The Justification of Responsibility in the UN Security Council: Practices of Normative Ordering in International Relations
English
By (author): Holger Niemann
The UN Security Council has been given the primary responsibility for maintaining international peace and security. The precise meaning of this responsibility, however, is contested. This lack of clarity is frequently criticised as a source of incoherent and selective decision-making, undermining the legitimacy of the Security Council. In case studies of the Security Councils controversies on Iraq and Syria, this book instead reveals contestation and competing interpretations of responsibility as crucial conditions for the constitution and negotiation of normative order. The case studies also underline the importance of public Security Council meetings as dynamic sites for coping with a plurality of normative orders and how their symbolic and material manifestations shape processes of collective legitimation. This book concludes that these processes demonstrate the crucial role of justification and critique as practices of normative ordering in the Security Council.

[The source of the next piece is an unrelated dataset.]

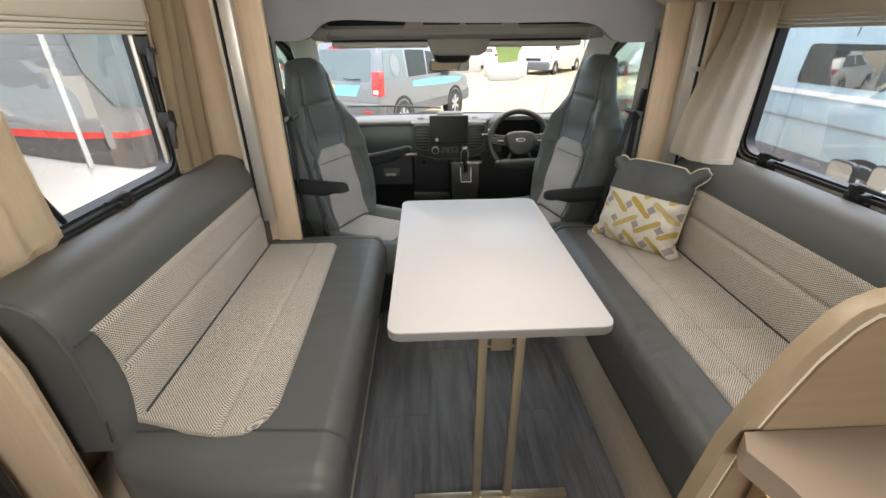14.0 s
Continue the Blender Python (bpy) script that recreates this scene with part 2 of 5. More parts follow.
def printed(name):
    """Cream cushion cloth: rows of slanting mustard bars that turn from row to row, with grey diamonds between."""
    m, t, b = nodes_of(name)
    c = t.nodes.new("ShaderNodeTexCoord")
    s = t.nodes.new("ShaderNodeSeparateXYZ")
    t.links.new(c.outputs["Object"], s.inputs[0])
    wob = mathn(t, 'MULTIPLY_ADD', noise_n(t, c.outputs["Object"], 26, 3), 0.012, -0.006)
    W, H = 0.094, 0.071
    zz = mathn(t, 'DIVIDE', mathn(t, 'ADD', mathn(t, 'ADD', s.outputs[2], wob), 1.0), H)
    row = mathn(t, 'FLOOR', zz)
    odd = mathn(t, 'MODULO', row, 2.0)
    xx = mathn(t, 'ADD', mathn(t, 'DIVIDE', mathn(t, 'ADD', mathn(t, 'ADD', s.outputs[0], wob), 2.0), W), mathn(t, 'MULTIPLY', odd, 0.5))
    fz = mathn(t, 'SUBTRACT', mathn(t, 'FRACT', zz), 0.5)
    fx = mathn(t, 'SUBTRACT', mathn(t, 'FRACT', xx), 0.5)
    turn = mathn(t, 'MULTIPLY_ADD', odd, -2.0, 1.0)
    lean = mathn(t, 'MULTIPLY', mathn(t, 'MULTIPLY', fx, turn), 0.95)
    wn_ = t.nodes.new("ShaderNodeTexWhiteNoise")
    wn_.noise_dimensions = '2D'
    cell = t.nodes.new("ShaderNodeCombineXYZ")
    t.links.new(mathn(t, 'FLOOR', xx), cell.inputs[0])
    t.links.new(row, cell.inputs[1])
    t.links.new(cell.outputs[0], wn_.inputs["Vector"])
    hashed = wn_.outputs["Value"]
    shown = mathn(t, 'SUBTRACT', 1.0, mathn(t, 'MULTIPLY', odd, mathn(t, 'GREATER_THAN', hashed, 0.62)))
    bar = mathn(t, 'MULTIPLY', mathn(t, 'LESS_THAN', mathn(t, 'ABSOLUTE', mathn(t, 'ADD', fz, lean)), 0.175), shown)
    ux = mathn(t, 'MULTIPLY', mathn(t, 'SUBTRACT', 0.5, mathn(t, 'ABSOLUTE', fx)), W)
    uz = mathn(t, 'MULTIPLY', mathn(t, 'ABSOLUTE', fz), H)
    sq = mathn(t, 'LESS_THAN', mathn(t, 'ADD', ux, uz), 0.0185)
    deep = mixc(t, noise_n(t, c.outputs["Object"], 18, 3), (0.46, 0.29, 0.035), (0.66, 0.47, 0.12))
    tone = mixc(t, mathn(t, 'MULTIPLY', hashed, 0.75), deep, (0.72, 0.62, 0.36))
    cream = mixc(t, noise_n(t, c.outputs["Object"], 60, 3), (0.72, 0.68, 0.59), (0.84, 0.81, 0.73))
    x = mixc(t, bar, cream, tone)
    x = mixc(t, sq, x, (0.40, 0.37, 0.385))
    t.links.new(x, b.inputs["Base Color"])
    b.inputs["Roughness"].default_value = 0.9
    b.inputs["Specular IOR Level"].default_value = 0.2
    bump(t, b, noise_n(t, c.outputs["Object"], 350, 2), 0.25, 0.001)
    return m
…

The Justification of Responsibility in the UN Security Council argues that normative orders in international organisations are constructed by multifaceted processes of questioning, reaffirming and coordinating claims of normativity and legitimacy. Connecting research on norms and legitimacy in international relations with pragmatist sociology, the book provides an account of the complexities and inconsistencies of decision-making processes and their normative foundations in international organisations. This book will be of interest to scholars and students of international organisations, international relations theory and global governance.